Spedition Wehle Foto: Spedition Wehle
Meinung

In den sozialen Netzwerken kursieren Hunderte Bilder von Lkw aus der „guten alten Zeit“ der 80er- und 90er-Jahre und dokumentieren die von vielen Fahrern hochgehaltene Erinnerung an Abenteuer und Freiheit des Straßengüterverkehrs. Doch wie war diese Zeit mit ihren eigenen Regeln wirklich? Darüber diskutieren wir am 11. Juni 2020 ab 17 Uhr bei FERNFAHRER live mit einem Unternehmer und vier Fahrern.

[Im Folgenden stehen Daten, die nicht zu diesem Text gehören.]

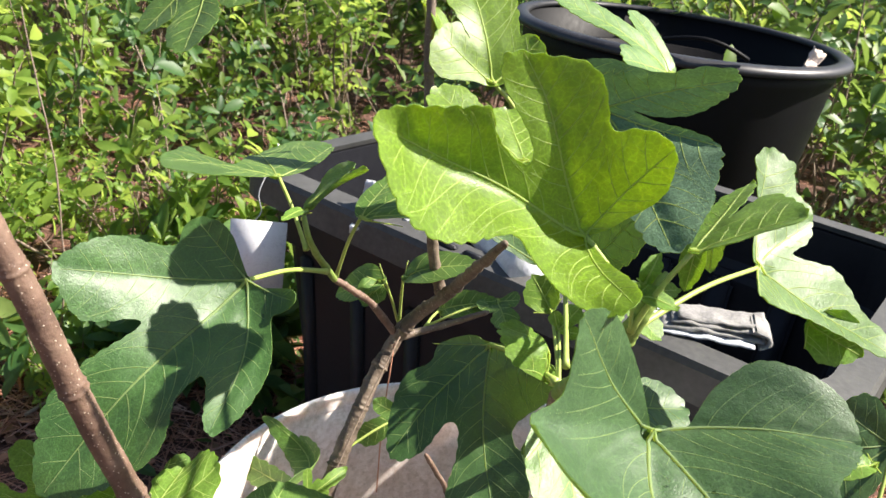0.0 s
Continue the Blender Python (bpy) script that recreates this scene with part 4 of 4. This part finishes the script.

Über Pfingsten waren meine Frau Christina, mit der ich seit April die Sendung FERNFAHRER live moderiere, und ich zu Gast bei Freunden im Nordschwarzwald. Auf dem Weg dorthin haben wir in Straubenhardt die Spedition Wehle besucht, ein Familienunternehmen im wahrsten Sinne des Wortes. Mit zehn Jumbogliederzügen, fünf top-gepflegten Scania der R-Baureihe und fünf Scania der S-Baureihe, ist Wehle schon seit den 80er-Jahren vor allem im Italientransport höchst erfolgreich, bringt Traktoren in den Süden und holt großvolumige Rückladungen zurück nach Deutschland.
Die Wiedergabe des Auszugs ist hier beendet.